§ **INSTRUCTIONS TO FOLLOW**: Reproduce exactly the lines below from the one containing "curve.update()" through the one containing "scene.view_settings.keyframe_insert(path, frame=frame(t))", including both, and nothing else.

§ **RAW DATA**:
----------

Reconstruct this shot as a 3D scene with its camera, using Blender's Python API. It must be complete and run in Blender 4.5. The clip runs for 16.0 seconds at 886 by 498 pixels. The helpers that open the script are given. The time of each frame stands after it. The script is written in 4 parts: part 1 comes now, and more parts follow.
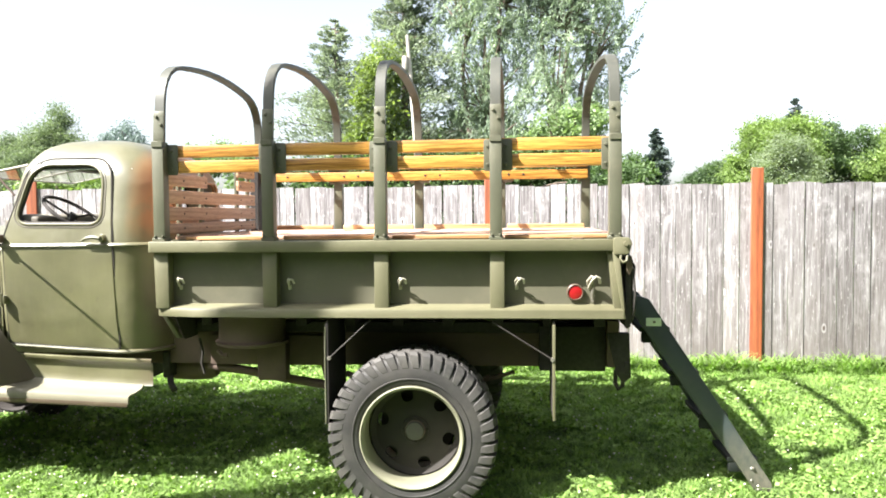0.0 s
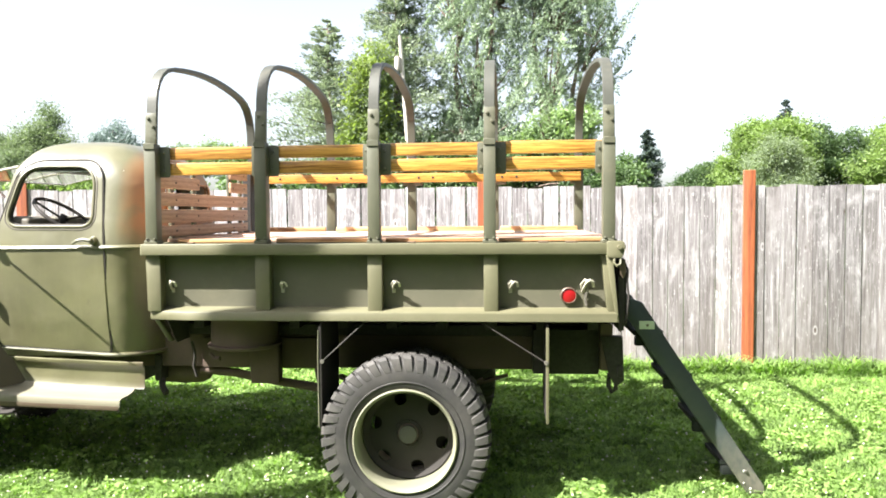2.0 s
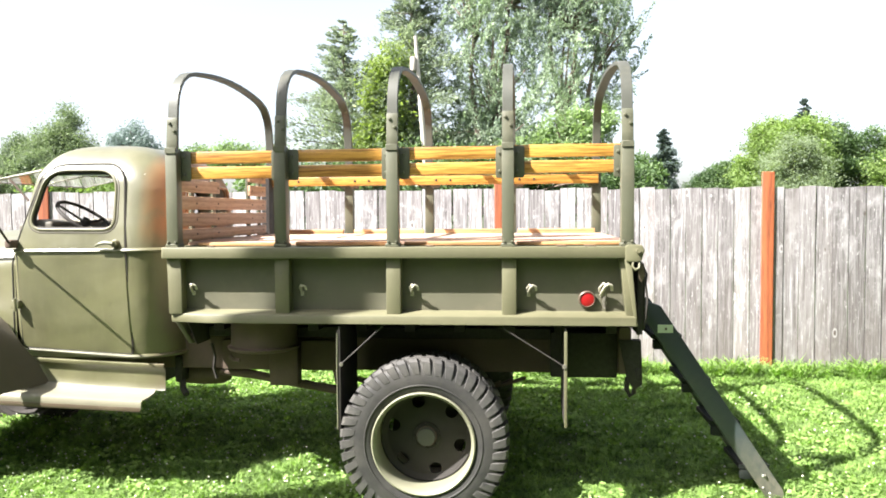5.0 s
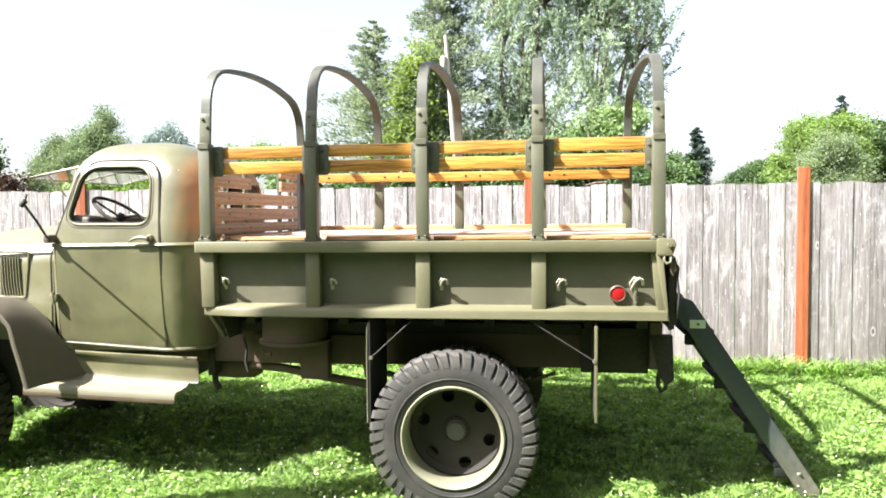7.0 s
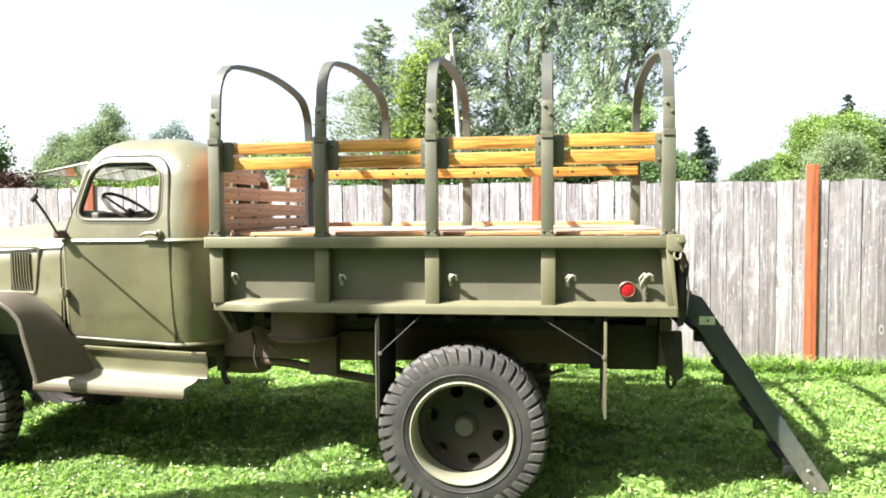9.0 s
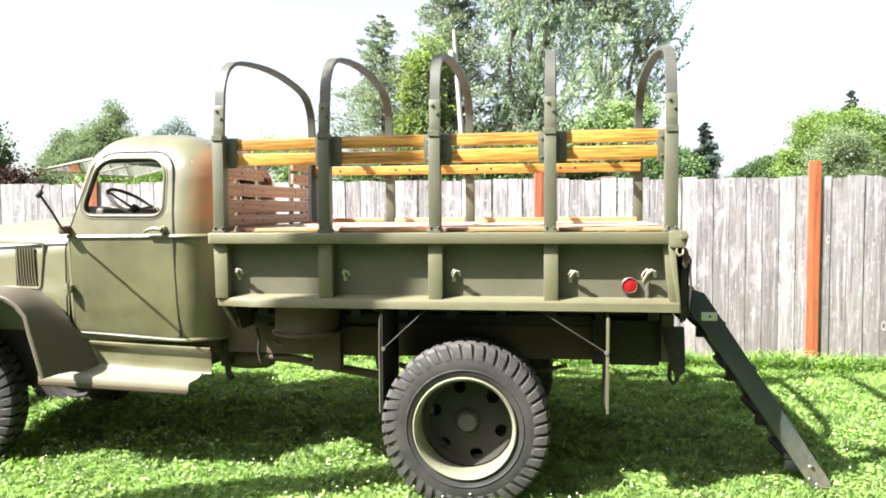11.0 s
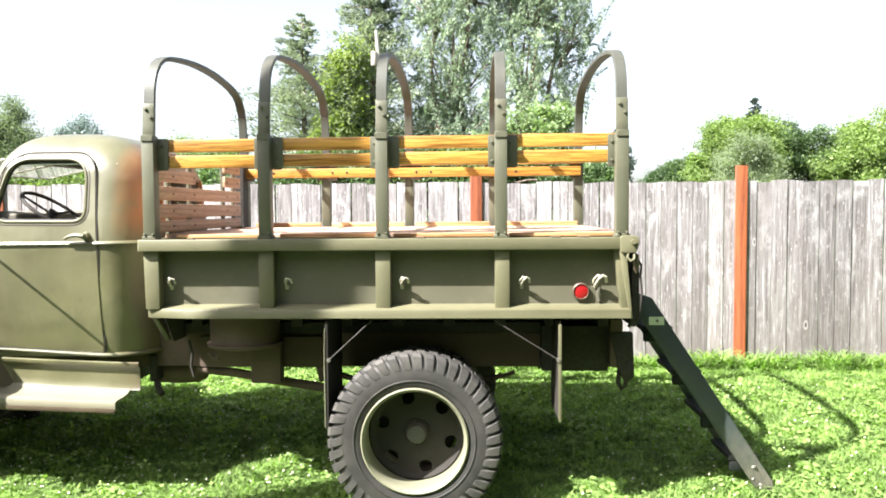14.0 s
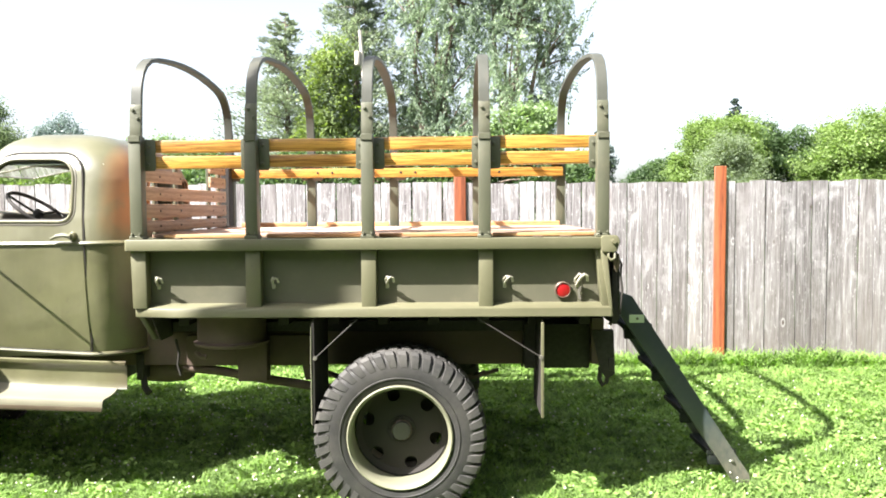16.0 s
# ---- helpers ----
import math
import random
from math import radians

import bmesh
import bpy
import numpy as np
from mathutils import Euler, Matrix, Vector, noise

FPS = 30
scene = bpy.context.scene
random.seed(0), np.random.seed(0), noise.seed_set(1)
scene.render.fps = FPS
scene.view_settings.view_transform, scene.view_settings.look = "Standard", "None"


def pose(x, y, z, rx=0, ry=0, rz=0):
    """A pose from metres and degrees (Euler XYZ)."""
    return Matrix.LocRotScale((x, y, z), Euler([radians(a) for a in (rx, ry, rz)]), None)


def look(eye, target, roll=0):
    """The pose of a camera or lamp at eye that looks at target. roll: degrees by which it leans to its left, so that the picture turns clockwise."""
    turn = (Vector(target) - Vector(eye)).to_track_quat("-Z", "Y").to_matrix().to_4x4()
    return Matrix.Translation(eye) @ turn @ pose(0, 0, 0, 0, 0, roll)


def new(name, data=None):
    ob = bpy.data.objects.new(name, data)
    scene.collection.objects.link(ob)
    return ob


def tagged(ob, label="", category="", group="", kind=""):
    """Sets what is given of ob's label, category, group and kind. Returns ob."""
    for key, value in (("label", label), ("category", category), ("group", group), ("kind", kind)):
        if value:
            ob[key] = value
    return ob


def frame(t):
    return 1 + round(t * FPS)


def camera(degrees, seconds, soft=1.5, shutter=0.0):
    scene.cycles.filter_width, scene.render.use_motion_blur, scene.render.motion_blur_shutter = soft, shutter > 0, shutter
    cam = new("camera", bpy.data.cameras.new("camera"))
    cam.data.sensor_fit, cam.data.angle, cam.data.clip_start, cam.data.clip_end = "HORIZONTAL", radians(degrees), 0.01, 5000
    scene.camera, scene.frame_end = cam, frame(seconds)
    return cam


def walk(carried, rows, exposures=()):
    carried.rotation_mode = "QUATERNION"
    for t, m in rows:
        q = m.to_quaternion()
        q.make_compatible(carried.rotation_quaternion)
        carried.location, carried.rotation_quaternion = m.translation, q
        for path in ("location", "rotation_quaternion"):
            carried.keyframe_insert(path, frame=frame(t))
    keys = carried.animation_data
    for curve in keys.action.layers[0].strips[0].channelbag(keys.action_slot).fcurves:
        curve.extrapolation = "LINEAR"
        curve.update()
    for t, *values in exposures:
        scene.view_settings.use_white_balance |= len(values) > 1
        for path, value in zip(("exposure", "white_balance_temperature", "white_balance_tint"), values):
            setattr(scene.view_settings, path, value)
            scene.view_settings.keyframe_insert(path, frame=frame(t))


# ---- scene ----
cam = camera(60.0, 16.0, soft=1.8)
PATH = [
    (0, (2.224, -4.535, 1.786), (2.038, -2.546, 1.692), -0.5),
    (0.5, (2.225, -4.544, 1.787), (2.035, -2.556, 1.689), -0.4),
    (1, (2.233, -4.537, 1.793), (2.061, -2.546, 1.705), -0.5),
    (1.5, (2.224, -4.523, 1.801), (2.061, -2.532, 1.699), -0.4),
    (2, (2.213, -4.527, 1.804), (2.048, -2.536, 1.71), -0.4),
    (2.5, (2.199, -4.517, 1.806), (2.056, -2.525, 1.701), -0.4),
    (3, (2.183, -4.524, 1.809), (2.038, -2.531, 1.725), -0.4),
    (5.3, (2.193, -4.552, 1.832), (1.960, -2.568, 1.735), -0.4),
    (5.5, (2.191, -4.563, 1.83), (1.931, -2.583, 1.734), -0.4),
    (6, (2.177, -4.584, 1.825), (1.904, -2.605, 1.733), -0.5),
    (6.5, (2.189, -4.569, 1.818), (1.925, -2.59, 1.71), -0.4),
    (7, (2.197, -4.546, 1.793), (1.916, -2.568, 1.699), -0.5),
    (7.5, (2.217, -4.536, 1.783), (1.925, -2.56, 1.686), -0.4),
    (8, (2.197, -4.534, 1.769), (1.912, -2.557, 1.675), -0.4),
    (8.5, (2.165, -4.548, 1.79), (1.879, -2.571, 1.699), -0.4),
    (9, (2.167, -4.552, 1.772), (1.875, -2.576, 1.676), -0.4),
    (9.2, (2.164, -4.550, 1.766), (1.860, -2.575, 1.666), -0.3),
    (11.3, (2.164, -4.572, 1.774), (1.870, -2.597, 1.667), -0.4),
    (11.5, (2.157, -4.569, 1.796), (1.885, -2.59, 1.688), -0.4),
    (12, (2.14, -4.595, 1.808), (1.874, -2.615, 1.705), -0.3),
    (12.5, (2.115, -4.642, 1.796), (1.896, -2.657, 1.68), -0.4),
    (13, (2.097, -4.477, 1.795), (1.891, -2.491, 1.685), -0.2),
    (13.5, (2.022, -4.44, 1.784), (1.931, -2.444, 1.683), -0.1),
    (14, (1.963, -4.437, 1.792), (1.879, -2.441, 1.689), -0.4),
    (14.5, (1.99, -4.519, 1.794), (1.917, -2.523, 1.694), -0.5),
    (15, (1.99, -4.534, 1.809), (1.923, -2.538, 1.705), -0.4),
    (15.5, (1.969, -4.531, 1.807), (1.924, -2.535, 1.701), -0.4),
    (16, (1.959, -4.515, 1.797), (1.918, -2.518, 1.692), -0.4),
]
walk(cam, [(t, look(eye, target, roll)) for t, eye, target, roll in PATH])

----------

§ **COMPLETED EXERCISE**:
        curve.update()
    for t, *values in exposures:
        scene.view_settings.use_white_balance |= len(values) > 1
        for path, value in zip(("exposure", "white_balance_temperature", "white_balance_tint"), values):
            setattr(scene.view_settings, path, value)
            scene.view_settings.keyframe_insert(path, frame=frame(t))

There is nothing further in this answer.